━━━ Source data

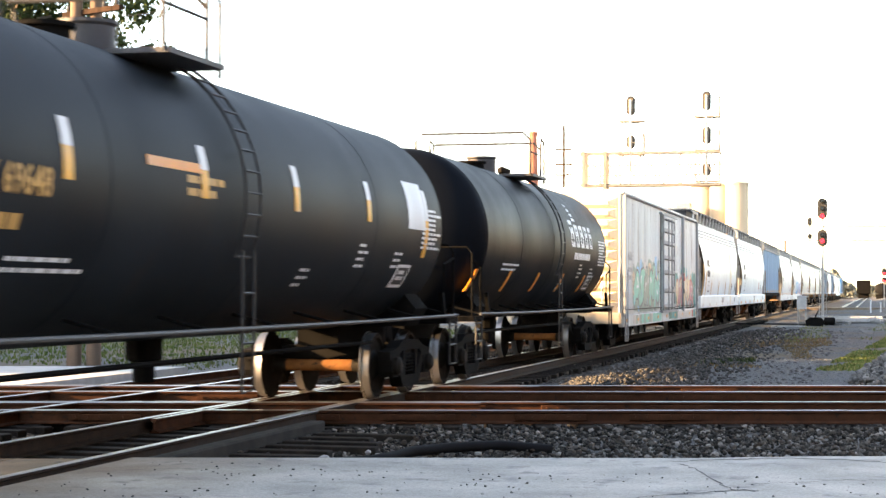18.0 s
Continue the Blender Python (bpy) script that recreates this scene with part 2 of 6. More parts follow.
M_YELLOW = paint("reflector_yellow", (0.80, 0.36, 0.02), 0.4, vary=0.15, streak=False)
M_ORANGE = paint("reflector_orange", (0.74, 0.245, 0.022), 0.45, vary=0.15, streak=False)
M_LETTER = paint("lettering_black", (0.03, 0.03, 0.035), 0.6, vary=0.2)
M_LETTER_W = paint("lettering_white", (0.72, 0.74, 0.75), 0.5, vary=0.1)
M_LETTER_R = paint("lettering_red", (0.45, 0.12, 0.11), 0.55, vary=0.2)
M_LETTER_Y = paint("lettering_yellow", (0.54, 0.29, 0.08), 0.55, vary=0.2)
M_RAIL = paint("rail_side", (0.062, 0.025, 0.013), 0.85, spec=0.12, vary=0.3, scale=5.0, dirt=(0.025, 0.016, 0.013), dirt_amount=0.45, streak=False)
# Shaded copy of the rail side: the train's shade is in the colour.
M_RAIL_DARK = paint("rail_side_shaded", (0.032, 0.021, 0.015), 0.8, spec=0.15, vary=0.3, scale=5.0, dirt=(0.014, 0.012, 0.011), dirt_amount=0.45, streak=False)
M_RAIL_TOP = paint("rail_head", (0.45, 0.42, 0.39), 0.32, metal=1.0, vary=0.12, streak=False, bump=0.002)
M_TIE = paint("sleeper_wood", (0.022, 0.018, 0.015), 0.95, spec=0.1, vary=0.35, scale=6.0, streak=False)
M_CONCRETE = paint("road_concrete", (0.45, 0.425, 0.375), 0.9, vary=0.22, scale=1.1, dirt=(0.23, 0.22, 0.205), dirt_amount=0.55, streak=False, bump=0.012, fine=45.0, grain_amount=0.9)


def dusted(m, col, far, near, most):
    """Rust dust on a surface, thick at x = near and gone at x = far, broken up by noise."""
    n, l = m.node_tree.nodes, m.node_tree.links
    b = n["Principled BSDF"]
    old = b.inputs["Base Color"].links[0].from_socket
    co, sep = n.new("ShaderNodeTexCoord"), n.new("ShaderNodeSeparateXYZ")
    l.new(co.outputs["Object"], sep.inputs[0])
    grade = n.new("ShaderNodeMapRange")
    grade.inputs[1].default_value, grade.inputs[2].default_value = far, near
    grade.inputs[3].default_value, grade.inputs[4].default_value = 0.0, most
    l.new(sep.outputs[0], grade.inputs[0])
    cloud = n.new("ShaderNodeTexNoise")
    cloud.inputs["Scale"].default_value, cloud.inputs["Detail"].default_value = 1.3, 5.0
    l.new(co.outputs["Object"], cloud.inputs[0])
    spread = n.new("ShaderNodeMapRange")
    spread.inputs[1].default_value, spread.inputs[2].default_value = 0.3, 0.6
    spread.inputs[3].default_value = 0.45
    l.new(cloud.outputs[0], spread.inputs[0])
    mul = n.new("ShaderNodeMath")
    mul.operation = "MULTIPLY"
    l.new(grade.outputs[0], mul.inputs[0])
    l.new(spread.outputs[0], mul.inputs[1])
    mix = n.new("ShaderNodeMix")
    mix.data_type = "RGBA"
    mix.inputs[7].default_value = (*col, 1)
    l.new(mul.outputs[0], mix.inputs[0])
    l.new(old, mix.inputs[6])
    l.new(mix.outputs[2], b.inputs["Base Color"])


dusted(M_CONCRETE, (0.16, 0.095, 0.05), -4.6, -6.9, 0.85)
M_CROSSING = paint("crossing_panel_concrete", (0.22, 0.155, 0.10), 0.9, vary=0.25, scale=2.0, dirt=(0.10, 0.085, 0.07), dirt_amount=0.5, streak=False, bump=0.01)
M_KERB = paint("kerb_timber_grey", (0.033, 0.031, 0.028), 0.95, spec=0.15, vary=0.3, scale=4.0, streak=False)
M_CRACK = paint("crack_filler", (0.05, 0.05, 0.05), 0.95, vary=0.2, streak=False)
M_GROUND = pebbly("ground_gravel", [(0.085, 0.085, 0.083), (0.12, 0.12, 0.117), (0.10, 0.10, 0.098), (0.145, 0.144, 0.14), (0.07, 0.07, 0.068), (0.11, 0.11, 0.107)], 26.0, patch=(0.13, 0.10, 0.07), patch_scale=0.14)
M_STONE = by_island("ballast_stone", [(0.02, 0.019, 0.017), (0.05, 0.047, 0.042), (0.03, 0.026, 0.023), (0.11, 0.105, 0.095), (0.07, 0.055, 0.045), (0.33, 0.315, 0.29)])
M_SHOULDER = by_island("shoulder_stone", [(0.06, 0.057, 0.054), (0.10, 0.097, 0.092), (0.08, 0.076, 0.072), (0.14, 0.136, 0.13)])
M_GRAVEL = by_island("fine_gravel", [(0.15, 0.153, 0.155), (0.22, 0.224, 0.226), (0.18, 0.183, 0.185), (0.27, 0.273, 0.275)])
M_ROCK = by_island("riprap_stone", [(0.08, 0.079, 0.075), (0.19, 0.187, 0.178), (0.12, 0.118, 0.11), (0.33, 0.32, 0.30)])
M_SCRAP = by_island("scrap_pieces", [(0.04, 0.04, 0.04), (0.35, 0.34, 0.32), (0.12, 0.10, 0.09), (0.5, 0.49, 0.47)])
M_GRASS = by_island("grass_blades", [(0.10, 0.15, 0.035), (0.16, 0.20, 0.055), (0.24, 0.25, 0.08), (0.32, 0.28, 0.12)])
M_LAWN = by_island("lawn_blades", [(0.06, 0.10, 0.025), (0.10, 0.14, 0.04), (0.15, 0.165, 0.06)])
M_DRY = by_island("dry_weeds", [(0.20, 0.13, 0.07), (0.28, 0.18, 0.09), (0.14, 0.12, 0.05)])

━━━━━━

■ **Written instruction**
Copy out each line exactly, without the pictures.

■ **Exercise answer**
18.0 s
Continue the Blender Python (bpy) script that recreates this scene with part 2 of 6. More parts follow.
M_YELLOW = paint("reflector_yellow", (0.80, 0.36, 0.02), 0.4, vary=0.15, streak=False)
M_ORANGE = paint("reflector_orange", (0.74, 0.245, 0.022), 0.45, vary=0.15, streak=False)
M_LETTER = paint("lettering_black", (0.03, 0.03, 0.035), 0.6, vary=0.2)
M_LETTER_W = paint("lettering_white", (0.72, 0.74, 0.75), 0.5, vary=0.1)
M_LETTER_R = paint("lettering_red", (0.45, 0.12, 0.11), 0.55, vary=0.2)
M_LETTER_Y = paint("lettering_yellow", (0.54, 0.29, 0.08), 0.55, vary=0.2)
M_RAIL = paint("rail_side", (0.062, 0.025, 0.013), 0.85, spec=0.12, vary=0.3, scale=5.0, dirt=(0.025, 0.016, 0.013), dirt_amount=0.45, streak=False)
# Shaded copy of the rail side: the train's shade is in the colour.
M_RAIL_DARK = paint("rail_side_shaded", (0.032, 0.021, 0.015), 0.8, spec=0.15, vary=0.3, scale=5.0, dirt=(0.014, 0.012, 0.011), dirt_amount=0.45, streak=False)
M_RAIL_TOP = paint("rail_head", (0.45, 0.42, 0.39), 0.32, metal=1.0, vary=0.12, streak=False, bump=0.002)
M_TIE = paint("sleeper_wood", (0.022, 0.018, 0.015), 0.95, spec=0.1, vary=0.35, scale=6.0, streak=False)
M_CONCRETE = paint("road_concrete", (0.45, 0.425, 0.375), 0.9, vary=0.22, scale=1.1, dirt=(0.23, 0.22, 0.205), dirt_amount=0.55, streak=False, bump=0.012, fine=45.0, grain_amount=0.9)


def dusted(m, col, far, near, most):
    """Rust dust on a surface, thick at x = near and gone at x = far, broken up by noise."""
    n, l = m.node_tree.nodes, m.node_tree.links
    b = n["Principled BSDF"]
    old = b.inputs["Base Color"].links[0].from_socket
    co, sep = n.new("ShaderNodeTexCoord"), n.new("ShaderNodeSeparateXYZ")
    l.new(co.outputs["Object"], sep.inputs[0])
    grade = n.new("ShaderNodeMapRange")
    grade.inputs[1].default_value, grade.inputs[2].default_value = far, near
    grade.inputs[3].default_value, grade.inputs[4].default_value = 0.0, most
    l.new(sep.outputs[0], grade.inputs[0])
    cloud = n.new("ShaderNodeTexNoise")
    cloud.inputs["Scale"].default_value, cloud.inputs["Detail"].default_value = 1.3, 5.0
    l.new(co.outputs["Object"], cloud.inputs[0])
    spread = n.new("ShaderNodeMapRange")
    spread.inputs[1].default_value, spread.inputs[2].default_value = 0.3, 0.6
    spread.inputs[3].default_value = 0.45
    l.new(cloud.outputs[0], spread.inputs[0])
    mul = n.new("ShaderNodeMath")
    mul.operation = "MULTIPLY"
    l.new(grade.outputs[0], mul.inputs[0])
    l.new(spread.outputs[0], mul.inputs[1])
    mix = n.new("ShaderNodeMix")
    mix.data_type = "RGBA"
    mix.inputs[7].default_value = (*col, 1)
    l.new(mul.outputs[0], mix.inputs[0])
    l.new(old, mix.inputs[6])
    l.new(mix.outputs[2], b.inputs["Base Color"])


dusted(M_CONCRETE, (0.16, 0.095, 0.05), -4.6, -6.9, 0.85)
M_CROSSING = paint("crossing_panel_concrete", (0.22, 0.155, 0.10), 0.9, vary=0.25, scale=2.0, dirt=(0.10, 0.085, 0.07), dirt_amount=0.5, streak=False, bump=0.01)
M_KERB = paint("kerb_timber_grey", (0.033, 0.031, 0.028), 0.95, spec=0.15, vary=0.3, scale=4.0, streak=False)
M_CRACK = paint("crack_filler", (0.05, 0.05, 0.05), 0.95, vary=0.2, streak=False)
M_GROUND = pebbly("ground_gravel", [(0.085, 0.085, 0.083), (0.12, 0.12, 0.117), (0.10, 0.10, 0.098), (0.145, 0.144, 0.14), (0.07, 0.07, 0.068), (0.11, 0.11, 0.107)], 26.0, patch=(0.13, 0.10, 0.07), patch_scale=0.14)
M_STONE = by_island("ballast_stone", [(0.02, 0.019, 0.017), (0.05, 0.047, 0.042), (0.03, 0.026, 0.023), (0.11, 0.105, 0.095), (0.07, 0.055, 0.045), (0.33, 0.315, 0.29)])
M_SHOULDER = by_island("shoulder_stone", [(0.06, 0.057, 0.054), (0.10, 0.097, 0.092), (0.08, 0.076, 0.072), (0.14, 0.136, 0.13)])
M_GRAVEL = by_island("fine_gravel", [(0.15, 0.153, 0.155), (0.22, 0.224, 0.226), (0.18, 0.183, 0.185), (0.27, 0.273, 0.275)])
M_ROCK = by_island("riprap_stone", [(0.08, 0.079, 0.075), (0.19, 0.187, 0.178), (0.12, 0.118, 0.11), (0.33, 0.32, 0.30)])
M_SCRAP = by_island("scrap_pieces", [(0.04, 0.04, 0.04), (0.35, 0.34, 0.32), (0.12, 0.10, 0.09), (0.5, 0.49, 0.47)])
M_GRASS = by_island("grass_blades", [(0.10, 0.15, 0.035), (0.16, 0.20, 0.055), (0.24, 0.25, 0.08), (0.32, 0.28, 0.12)])
M_LAWN = by_island("lawn_blades", [(0.06, 0.10, 0.025), (0.10, 0.14, 0.04), (0.15, 0.165, 0.06)])
M_DRY = by_island("dry_weeds", [(0.20, 0.13, 0.07), (0.28, 0.18, 0.09), (0.14, 0.12, 0.05)])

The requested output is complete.